José Saramago, Premio Nobel de Literatura y amante de las distopías, ya se preocupaba en el año 2000, cuando publicó La caverna, de la deriva que estaba tomando el mundo, más propia de una escena de la película El Show de Truman. El portugués afirmó: “El mundo se está convirtiendo en una caverna igual que la de Platón: todos mirando imágenes y creyendo que son la realidad”. De esa visión alegórica del mundo han pasado ya 22 años.
Salvando y mucho las distancias, Valentín Roma, ha publicado el tercer y último libro de una trilogía de auto ficción con fuerte carga irónica y alguna dosis de mal gusto u ordinariez innecesaria (al menos para mí), pero con un texto magnífico, ágil y que engancha al lector desde la primera página.
Aunque la historia del protagonista es el cauce literario por donde circula la, creo, acertada crítica social a lo más absurdo de nuestros días, en sí misma también es un reproche: Un recién licenciado que comienza a trabajar en la Guía Verde Michelín redactando reseñas, que poco le importan, porque lo que le obsesiona de verdad es ascender socialmente. Lo que no queda claro es si la obsesión es del personaje o si es el autor el obsesionado realmente por ello.
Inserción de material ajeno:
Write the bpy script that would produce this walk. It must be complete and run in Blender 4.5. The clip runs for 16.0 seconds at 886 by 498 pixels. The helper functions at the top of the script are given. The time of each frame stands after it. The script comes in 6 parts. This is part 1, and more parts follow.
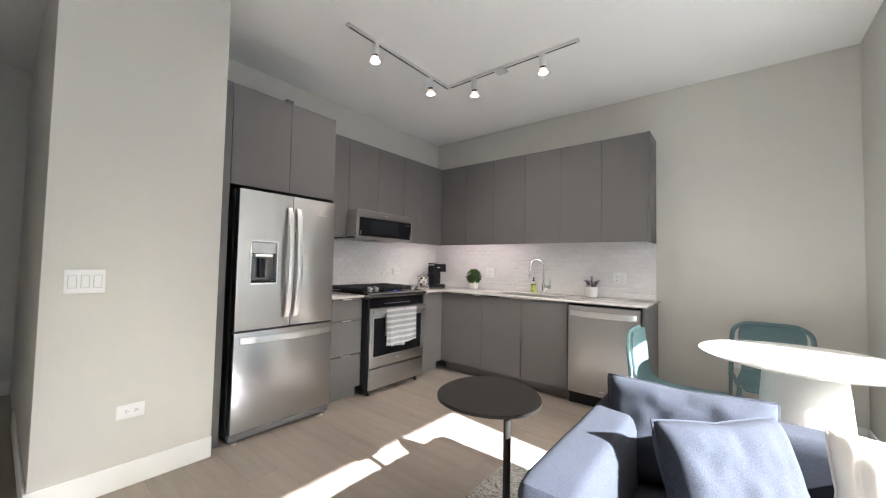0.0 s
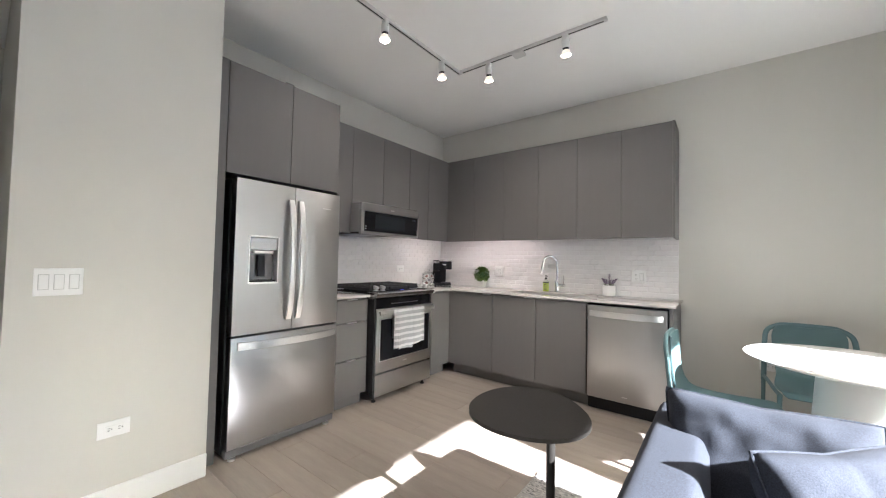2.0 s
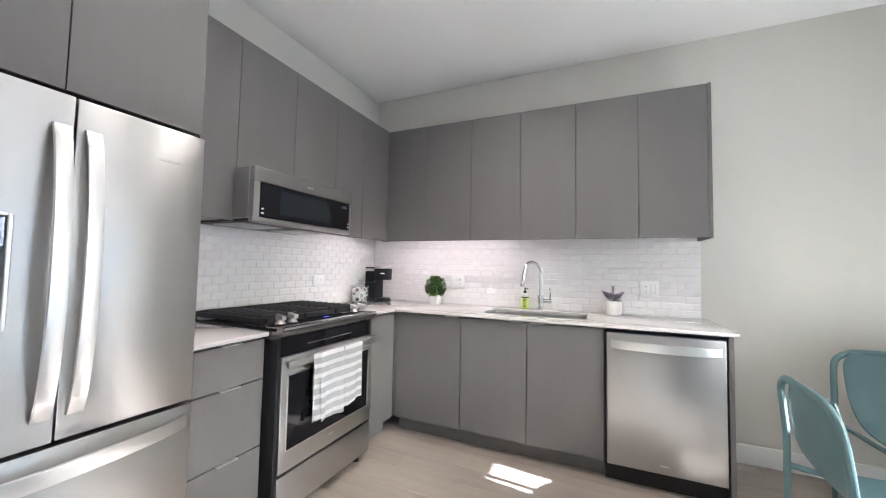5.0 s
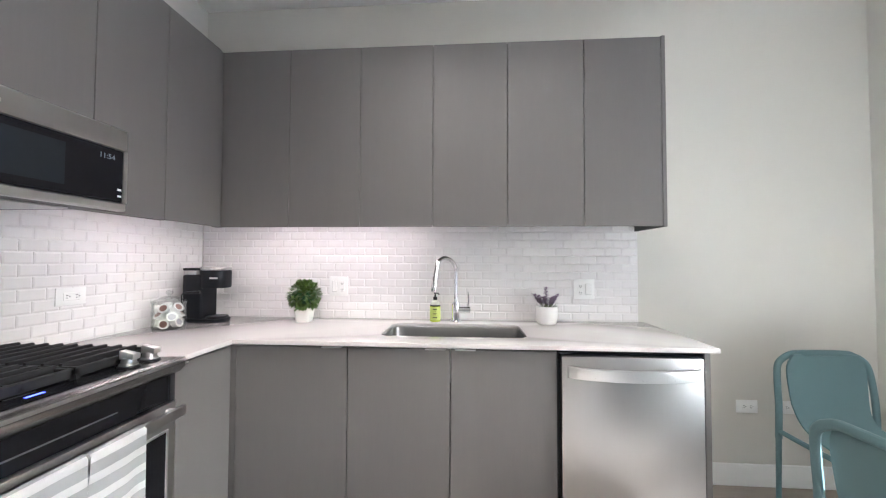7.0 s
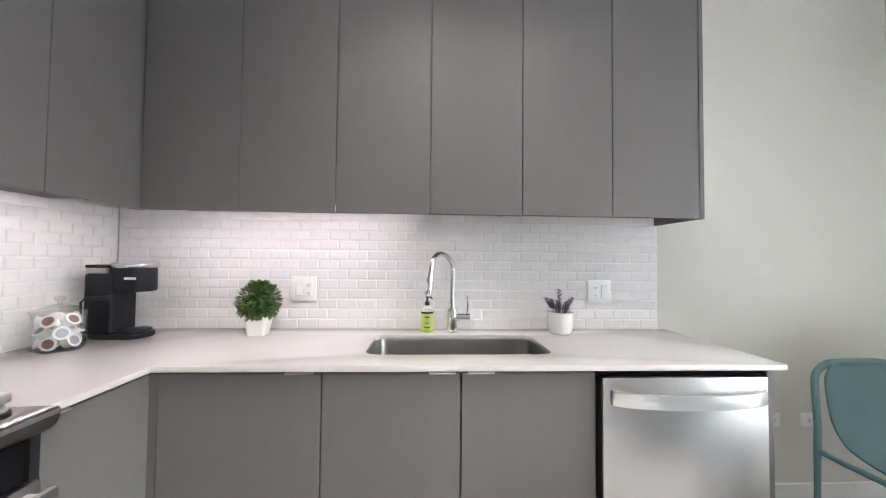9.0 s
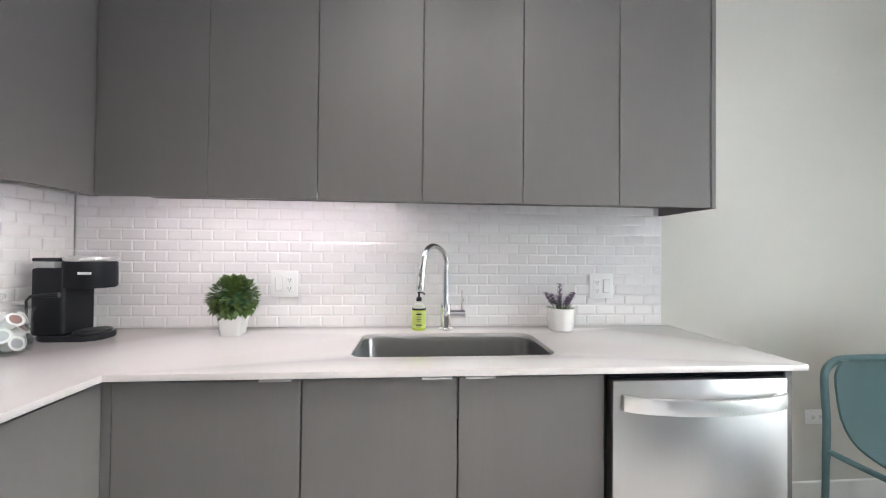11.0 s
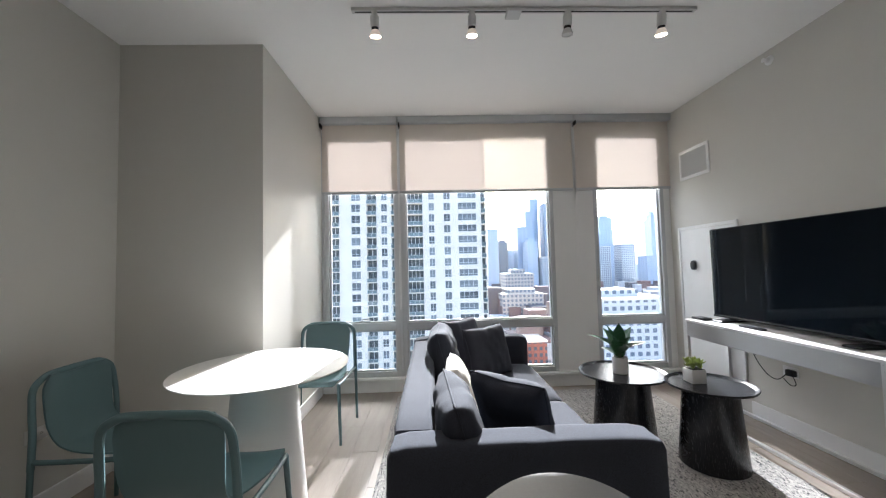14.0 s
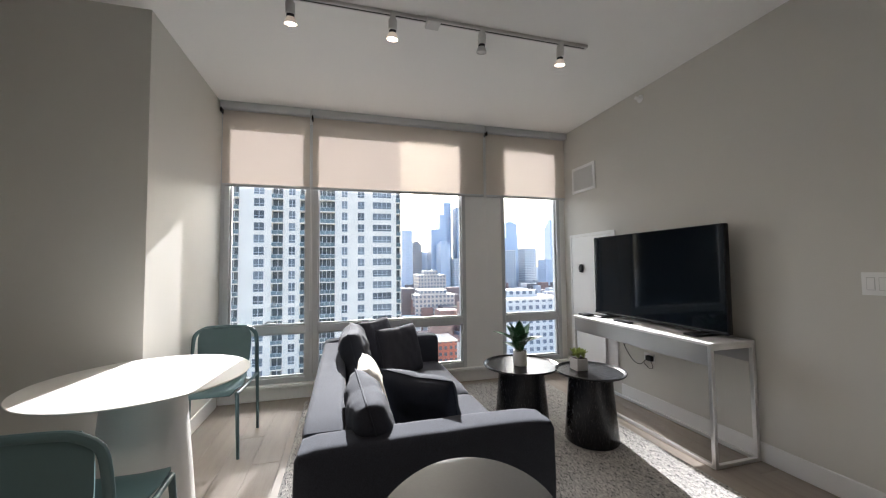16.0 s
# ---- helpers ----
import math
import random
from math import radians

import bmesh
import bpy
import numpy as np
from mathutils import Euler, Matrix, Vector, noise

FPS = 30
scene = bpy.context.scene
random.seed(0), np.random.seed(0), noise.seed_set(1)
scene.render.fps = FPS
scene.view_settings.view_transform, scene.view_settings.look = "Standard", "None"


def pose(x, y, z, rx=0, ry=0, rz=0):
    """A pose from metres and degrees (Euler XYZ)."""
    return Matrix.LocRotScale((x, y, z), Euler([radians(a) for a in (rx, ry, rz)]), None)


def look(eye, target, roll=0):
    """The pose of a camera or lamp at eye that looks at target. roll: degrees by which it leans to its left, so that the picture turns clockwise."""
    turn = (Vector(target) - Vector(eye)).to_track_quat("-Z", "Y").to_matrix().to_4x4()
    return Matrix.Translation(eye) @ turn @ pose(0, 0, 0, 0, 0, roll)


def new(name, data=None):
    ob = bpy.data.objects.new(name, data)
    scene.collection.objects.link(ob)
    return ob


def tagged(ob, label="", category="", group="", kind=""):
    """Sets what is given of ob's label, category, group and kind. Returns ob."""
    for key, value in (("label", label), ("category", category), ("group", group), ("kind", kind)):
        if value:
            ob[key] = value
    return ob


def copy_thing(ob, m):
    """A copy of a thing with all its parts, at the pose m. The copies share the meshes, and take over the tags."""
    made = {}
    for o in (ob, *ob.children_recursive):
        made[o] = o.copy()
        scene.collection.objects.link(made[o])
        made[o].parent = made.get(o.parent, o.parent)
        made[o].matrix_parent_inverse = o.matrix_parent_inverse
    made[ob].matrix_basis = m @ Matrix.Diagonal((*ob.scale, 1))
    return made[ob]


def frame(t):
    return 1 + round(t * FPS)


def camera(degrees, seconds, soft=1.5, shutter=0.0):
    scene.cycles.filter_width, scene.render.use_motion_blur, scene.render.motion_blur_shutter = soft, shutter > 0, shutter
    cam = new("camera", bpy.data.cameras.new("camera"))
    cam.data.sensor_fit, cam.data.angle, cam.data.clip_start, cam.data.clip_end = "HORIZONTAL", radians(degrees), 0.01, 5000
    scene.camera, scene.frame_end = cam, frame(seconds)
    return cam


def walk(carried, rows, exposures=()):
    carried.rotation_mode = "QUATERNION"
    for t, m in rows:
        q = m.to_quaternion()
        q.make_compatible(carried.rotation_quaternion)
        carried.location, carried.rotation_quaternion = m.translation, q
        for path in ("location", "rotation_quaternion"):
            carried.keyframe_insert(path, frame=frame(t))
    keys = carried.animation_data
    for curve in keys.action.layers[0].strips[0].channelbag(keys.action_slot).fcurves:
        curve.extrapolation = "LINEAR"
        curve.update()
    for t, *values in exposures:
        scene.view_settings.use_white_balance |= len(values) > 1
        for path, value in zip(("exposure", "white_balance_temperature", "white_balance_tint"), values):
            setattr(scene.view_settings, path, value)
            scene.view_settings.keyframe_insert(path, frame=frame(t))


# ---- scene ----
cam = camera(101.6, 16.0, soft=1.15)
PATH = [
    (0, (0.329, 0.409, 1.215), (-0.926, 1.966, 1.297), 1.2),
    (0.5, (0.267, 0.422, 1.21), (-0.987, 1.98, 1.289), 1.2),
    (1, (0.17, 0.441, 1.212), (-1.079, 2.004, 1.287), 1.3),
    (1.5, (0.124, 0.444, 1.211), (-1.11, 2.016, 1.284), 1.2),
    (2, (0.076, 0.479, 1.215), (-1.151, 2.058, 1.281), 1.2),
    (2.5, (-0.059, 0.61, 1.234), (-1.272, 2.199, 1.281), 1.3),
    (3, (-0.206, 0.743, 1.235), (-1.403, 2.344, 1.288), 1.3),
    (3.5, (-0.355, 0.883, 1.226), (-1.54, 2.493, 1.295), 1.5),
    (6, (-1.155, 1.686, 1.25), (-1.541, 3.648, 1.325), 0.3),
    (6.5, (-1.233, 1.931, 1.278), (-1.447, 3.919, 1.323), 0.1),
    (7, (-1.236, 2.094, 1.275), (-1.372, 4.088, 1.335), 0.2),
    (7.5, (-1.27, 2.223, 1.286), (-1.307, 4.222, 1.33), 0.1),
    (8, (-1.324, 2.358, 1.268), (-1.29, 4.357, 1.325), 0.4),
    (8.5, (-1.387, 2.423, 1.277), (-1.293, 4.42, 1.324), 0.2),
    (9, (-1.432, 2.474, 1.256), (-1.341, 4.471, 1.319), 0.6),
    (11.5, (-1.443, 2.61, 1.254), (-1.235, 4.599, 1.273), 0.5),
    (12, (-1.324, 2.59, 1.254), (-0.496, 4.41, 1.327), 0.1),
    (12.5, (-1.359, 2.5, 1.282), (0.074, 3.893, 1.358), 0.2),
    (13, (-1.389, 2.358, 1.253), (0.42, 3.205, 1.356), -0.7),
    (13.5, (-1.425, 2.236, 1.262), (0.549, 2.541, 1.369), -1.2),
    (14, (-1.453, 2.16, 1.289), (0.543, 2.099, 1.385), -1.4),
    (14.5, (-1.486, 2.141, 1.311), (0.49, 1.845, 1.393), -1.2),
    (15, (-1.487, 2.154, 1.301), (0.462, 1.717, 1.388), -1.1),
    (15.5, (-1.493, 2.163, 1.301), (0.439, 1.652, 1.386), -0.9),
    (16, (-1.497, 2.171, 1.285), (0.43, 1.644, 1.378), -0.6),
]
EXPOSURES = [(0.0, 3.44, 5700, 10), (2.5, 3.44, 5650, 10), (3.5, 3.6, 5550, 10), (6.0, 4.0, 5400, 10), (9.0, 3.83, 5400, 9), (11.5, 3.83, 5350, 8), (12.0, 3.5, 5350, 8), (12.5, 2.5, 5200, 8), (13.5, 2.08, 5450, 10), (14.5, 2.2, 5850, 11), (16.0, 1.9, 5950, 12)]
walk(cam, [(t, look(eye, target, roll)) for t, eye, target, roll in PATH], EXPOSURES)

# ---- world, sun, exposure ----
SUN_TO = Vector((1.0, -0.105, 0.54)).normalized()
world = bpy.data.worlds.new("sky")
scene.world = world
world.use_nodes = True
wn = world.node_tree
sky = wn.nodes.new("ShaderNodeTexSky")
sky.sky_type = 'NISHITA'
sky.sun_disc = False
sky.sun_elevation = math.asin(SUN_TO.z)
sky.sun_rotation = math.atan2(SUN_TO.x, SUN_TO.y)
sky.air_density, sky.dust_density, sky.ozone_density = 1.0, 4.0, 1.0
wn.nodes["Background"].inputs["Strength"].default_value = 0.15
wn.links.new(sky.outputs[0], wn.nodes["Background"].inputs["Color"])
sun = new("sun", bpy.data.lights.new("sun", 'SUN'))
sun.data.energy, sun.data.angle, sun.data.color = 5.0, radians(0.5), (1.0, 0.95, 0.88)
sun.matrix_world = look(SUN_TO * 60, (0, 0, 0))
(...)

El discurso es algo viejuno y “hater”. No sabemos si adrede. Con términos como desclasado, proletariado o el trasnochado recurso del mundo obrero. Pero dibuja de forma brillante un retrato de la sociedad actual en la que el concepto de clase ha cambiado o quizás tienen entre ellas más vasos comunicantes, lo que permite diseminar lo mejor pero también lo peor de cada una de ellas.
Pero si ya no es necesario el metaverso. Vivimos en una permanente obra de teatro con un único arquetipo personal, como dice el autor “un estatus donde cobijarse (…) para que todo se transforme en una oportunidad donde intercambiarse credenciales”. Queda por ver cómo evolucionará ese arquetipo y si el propio sentido común hará que la sociedad vuelva a sus orígenes, donde las categorías de las personas se obtengan por la brillantez de su mundo interior, su tesón y sus méritos y no por galardones simbólicos creados por el propio capitalismo incontrolable.